I almost laughed out loud when I read the title of this blog day.  I have to say that I am so thankful that I was 40 years old when I experienced my first year of teaching instead of 23 when I was just fresh out of college and student teaching.  I don't think I would have survived if I started at 23.  Honestly...

I've never been in a job where you are expected to know (almost) everything there is to know about the job in the first year.  Welcome to teaching.

My first year can be summed up in one word...survival.  Thank goodness the State of Iowa requires first/second year teachers to have a mentor.  I think I would have survived my first year without a mentor, but because of my mentor, I had a very successful first year. 

My first year of teaching, I was very lucky to have had 1st period as my plan period.  My mentor was a science teacher (like me) and so I would go to his room, watch him teach the lesson for that day, write down key notes and then go back to my room and teach it exactly how I had watched him teach it.

Over the course of the year, of course, I found my own style and started building my confidence and in my second year, I found my voice and started contributing to curriculum and lesson changes.  I also started working with grading changes.  My third year, I found that I was leading our PLCs, being more vocal on curricular changes and being a part of district curriculum meetings.  During that third year, I went back to school myself and added an endorsement.

For my fourth year, I switched curricular areas and restructured the curriculum based on expert research from Wormeli, O'Connor and the DuFours.  I started mentoring a first year teacher (science) and volunteered for more leadership committes in my building.  I continued working on yet another endorsement.

I am currently in my fifth year of teaching - still mentoring, still contributing to curriculum and I am co-coaching the Advisory program in our building.  

The growth has been amazing - the found confidence, the new experiences and the new learnings right along side my students.  I can't wait to see what the next five years will bring!

Monday, November 7, 2011

Just a Spoonful of Sugar Helps the Grief Go Down...

You know, people told me that I would have moments of sadness about my dad.  I believed them, but I don't know when I was expecting those moments would happen.

Well, ok, I thought that it would be when I looked at a picture of him or when a particular holiday or birthday was approaching - something very pointed and sentimental.  I'm finding this is not the case.  In fact, when those pointed, sentimental opportunities come along and I find myself saying to myself, "I wish Dad was here - or he's missing this event" only to be reminded that he's probably not - just watching from a different dimension, and I find that I am not sad at all, much to my amazement.

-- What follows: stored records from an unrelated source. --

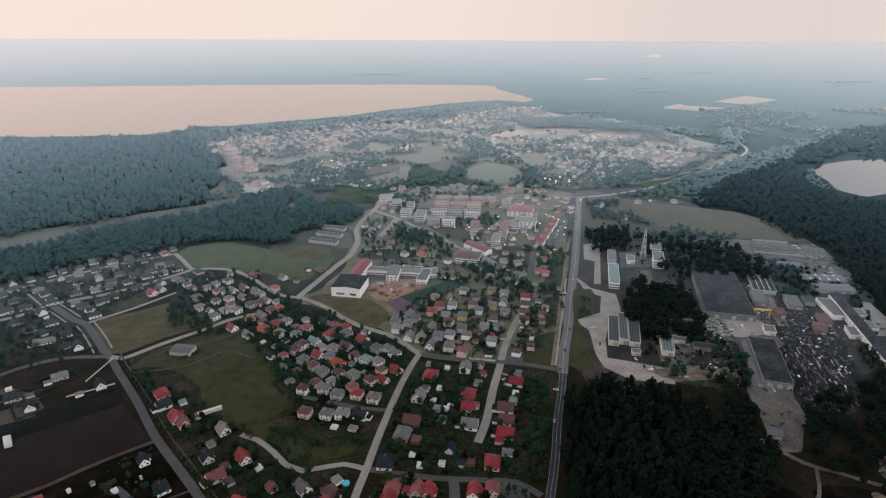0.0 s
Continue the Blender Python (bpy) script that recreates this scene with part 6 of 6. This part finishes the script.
CARS = [
    (-47, 263), (-46, 260), (-47, 277), (-181, 246), (-177, 244), (-173, 250),
    (-173, 241), (54, 454), (53, 447), (55, 461), (-56, 222), (-45, 222),
    (-66, 237), (31, 299), (34, 299), (-54, 289)]
for i, (x, y) in enumerate(CARS):
    car(x, y, (20, 110, 65, 150)[i % 4], (0, 0, 1, 0, 2)[i % 5], i % 5 == 1)
LOTS = [
    (148, 537), (167, 471), (178, 468), (182, 462), (186, 465), (196, 453),
    (174, 480), (159, 465), (234, 633), (239, 643), (229, 624), (228, 637),
    (222, 624), (146, 513), (148, 506), (134, 614), (125, 534), (113, 495),
    (94, 432), (86, 391), (197, 867), (151, 651), (254, 528), (278, 535),
    (297, 542), (301, 528), (268, 433), (275, 433), (285, 436), (289, 433)]
for i, (x, y) in enumerate(LOTS):
    car(x, y, (15, 100, 80, 165, 75)[i % 5], (0, 1, 2, 0, 3, 4)[i % 6], i % 7 == 3)
RSC = np.random.RandomState(77)
for (x0, y0), (x1, y1), n in ((*[
    (140, 747), (175, 855)], 14), (*[
    (422, 767), (490, 740)], 13), (*[
    (418, 739), (485, 721)], 12)):
    for k in range(n):
        t = (k + RSC.uniform(-0.2, 0.2)) / n
        car(x0 + (x1 - x0) * t, y0 + (y1 - y0) * t, RSC.choice((0, 90)) + 20, int(RSC.randint(5)))

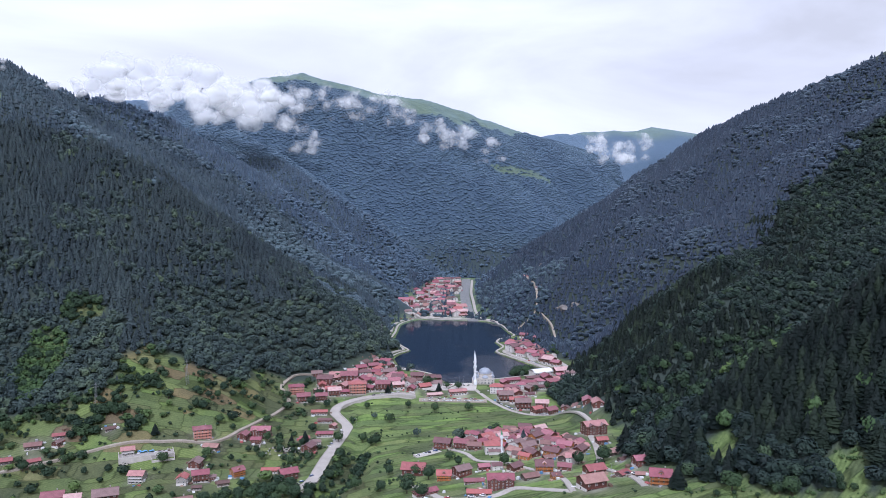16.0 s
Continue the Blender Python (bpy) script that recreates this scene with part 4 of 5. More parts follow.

Grief hits when I least expect it to from very unsentimental sources - or so I think and it hits me fast and hard.  Here is a classic example that just happened a couple of days ago:

I'm folding laundry in the bedroom and channel-surfing to find something to watch while I fold.  I land on the movie "Mary Poppins" because that's what you do when there's nothing else on TV.  (Besides I love the movie.)  Anyway, all in an instant, I'm taken back to when I was 6 or 7 years old and Dad took me to the Plaza Theater in Cedar Rapids to see "Mary Poppins" for the first time (it had been re-released in theaters).  I remember after the first showing of the movie I begged him to sit through the second showing (back when you could do that...) and he said that was ok.  Granted, he slept through the second one!  I remember being so excited and the movie was so AWESOME and we got to see it twice!  The memory still so vivid 39 years later and I realized in that instant that I hadn't thought about it in years.

All of this took place in about a second.  And as soon as I remembered, the tears flowed and continued to roll as I continued to fold.  And I couldn't turn the movie because I didn't want to lose the memory and just when the movie was over and the channel was turned, the tears and the grief vanished.

That's the crazy thing about grief - it's here in a moment and then it's gone.  It's like popping through a chalk painting or snapping your fingers or a change in the wind.